То, что отстраняет от новой литературы наших мистиков сороковых годов, то именно и дает ей право на живучесть и силу. Это — новые типы, которые она пробует выводить, это — новое дело, о котором она говорит, это — новый язык, с которым она нас знакомит. Все, что проходило перед нами в тумане, весь этот люд, который представлялся нам не иначе как в качестве декорации и мимо которого мы проходили без всякой мысли, — все это встает перед нами живое и своеобразное, все это, несмотря на грубость форм, предъявляет свое несомненное право на признание в нем человеческого образа, а в этом качестве — и на самую жизнь.
Читатель, может быть, спросит: где же эти новые талантливые деятели, на которых можно бы сослаться, как на представителей действительности литературного поворота? Отвечаем: этими деятелями прежде всего являются, во-первых, общее направление современной молодой литературы и, во-вторых, то служение правде, которым оно всецело проникнуто.
Читатель сороковых годов, который примирялся с литературой только под тем условием, чтобы она изображала ему человека, посвящающего свой досуг упражнениям в благородстве чувств, не хочет принять в соображение, что тип этот исчерпан до дна и, следовательно, потерял даже право на самостоятельное существование. А между тем это самая вопиющая истина. С благородным досугом мы дошли до глухой стены, до совершенной невозможности приладиться к какому-нибудь делу. Бессилие привело нас к бесконечным сетованиям, и сетования эти оказались до того однообразными, до того бессодержательными, что даже нас самих по временам приводят в негодование. Мало того что мы везде чужие, что куда бы мы ни обратили наши взоры, всюду как будто «не наше дело», мы до того безразлично смотрели до сих пор на все окружающее, что не можем даже указать, откуда следует ждать нам помощи, где та среда, в которой делается какое-нибудь дело. Мы не можем делать сами, не можем указать и другим на дело. И это бессилие еще тем усугубляется, что даже и оно не оригинальное, а бледный сколок с различных Рене, Оберманов, Чайльд-Гарольдов и Вертеров*. В этой игре сомнениями для сомнений, в этом гордо выставляемом напоказ разочаровании слышалась какая-то наглая комедия, в которой не было ни одного своего чувства, ни одного своего слова. Спрашивается: при всем пристрастии к этому типу, можно ли развивать его далее?

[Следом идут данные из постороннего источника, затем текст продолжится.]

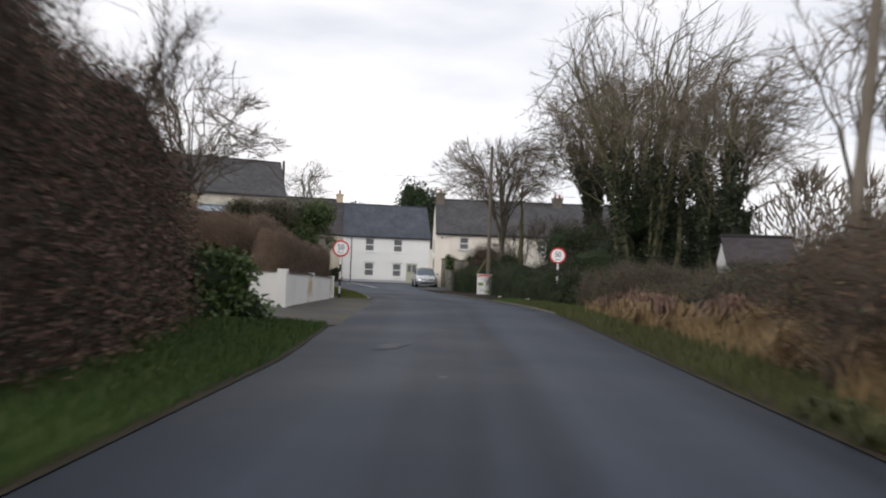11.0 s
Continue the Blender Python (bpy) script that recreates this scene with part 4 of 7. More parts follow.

Нет, нельзя. Он сделал свое дело, он даже принес свою посильную пользу, в том смысле, что выставил в настоящем свете то так называемое цельное миросозерцание, представителями которого служили Собакевичи и Ноздревы, и положил ему предсл. Далее он идти не мог, потому что дальше уже почувствовалась потребность в правде, в той живой правде, к которой некогда стремился Гоголь, безуспешно отыскивая положительные стороны русской жизни и русского человека.